Whatever your approach, it is important to acknowledge that our spending is the common denominator linking today with the future; we spend our income during our working life, and we spend our savings during retirement.

But if you don't get your spending right today, there are no savings to put away for retirement. Tragically, this is the situation for many.

So here is my New Year's resolution; to help those of you at risk to eliminate or minimize the possibility of that happening and get you on the path to a better lifestyle right now.

I'm confident that when you are Spending On Purpose 2008 will be a year of personal progress toward realizing your dreams and aspirations.

Happy New Year

Sunday, December 16, 2007

Budget for Trouble Ahead

I've watched with disgust lately as the financial aristocracy and the banking establishment work their magic to save our fragile confidence and economy. I have come to accept that there is no transparency or ethical basis to all of this but please, when will this credit, subprime mortgage-busting cycle ever end?

With the wreckage of the credit market and their corporations' weakened balance sheets at their feet, the deans of this Graduate School of Greed are taking their millions in entitlement winnings and golden parachutes and walking. But why so few captains of industry are getting the boot for this mess? It sure smells of the Savings and Loan fiasco of years back.

Again, the feds have to come to the rescue to save our collective butts and buy back our confidence with our own money. I'd prefer they use 'their' money, as in 'the guys who started this free-fall'. I had hoped the era of privilege and double-dipping had ended with Enron and Worldcom but clearly that's not to be. The tax payer and shareholders will be screwed.

While we wait out this delayed implosion of financial irrrationality it gives us all the leisure to consider our own spending habits. Even the most dedicated consumer's indiscretions, debt accumulation, and modest exuberance is unworthy of comment by corporate comparison. Yet, the key personal constraint is one of degree; we can't print money to solve our problems. Government can. Corporations have creative accounting and IPOs.

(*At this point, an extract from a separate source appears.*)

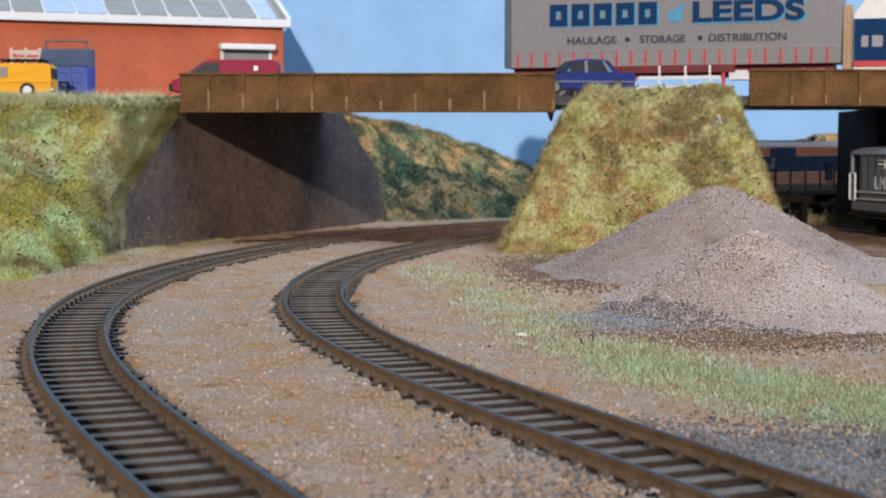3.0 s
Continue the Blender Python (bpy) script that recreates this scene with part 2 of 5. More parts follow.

By our membership in a free society, we are at liberty to choose the way we spend our income and borrow against our future earning power. But to think that our excesses only harm ourselves is short-sighted, even delusional. While we tolerate extremes by giving creditors remedies (e.g. foreclosure, bad credit ratings, etc.) some of us still follow our impulsive and compulsive spending habits.

Now that bancruptcy laws have tightened, we have a much more difficult time escaping $40,000 in personal debt than CEOs have in vaporising $40 billion even when its shareholders' money. And Boards of Directors reward this performance. Go figure.

When our actions harm others what should be the consequence when there is no stigma to personal bancruptcy or corporate self-dealing and executive greed? While we tolerate these actions because we believe in freedom, law enforcement should play a balancing role in a liberal society when collective harm is the end result.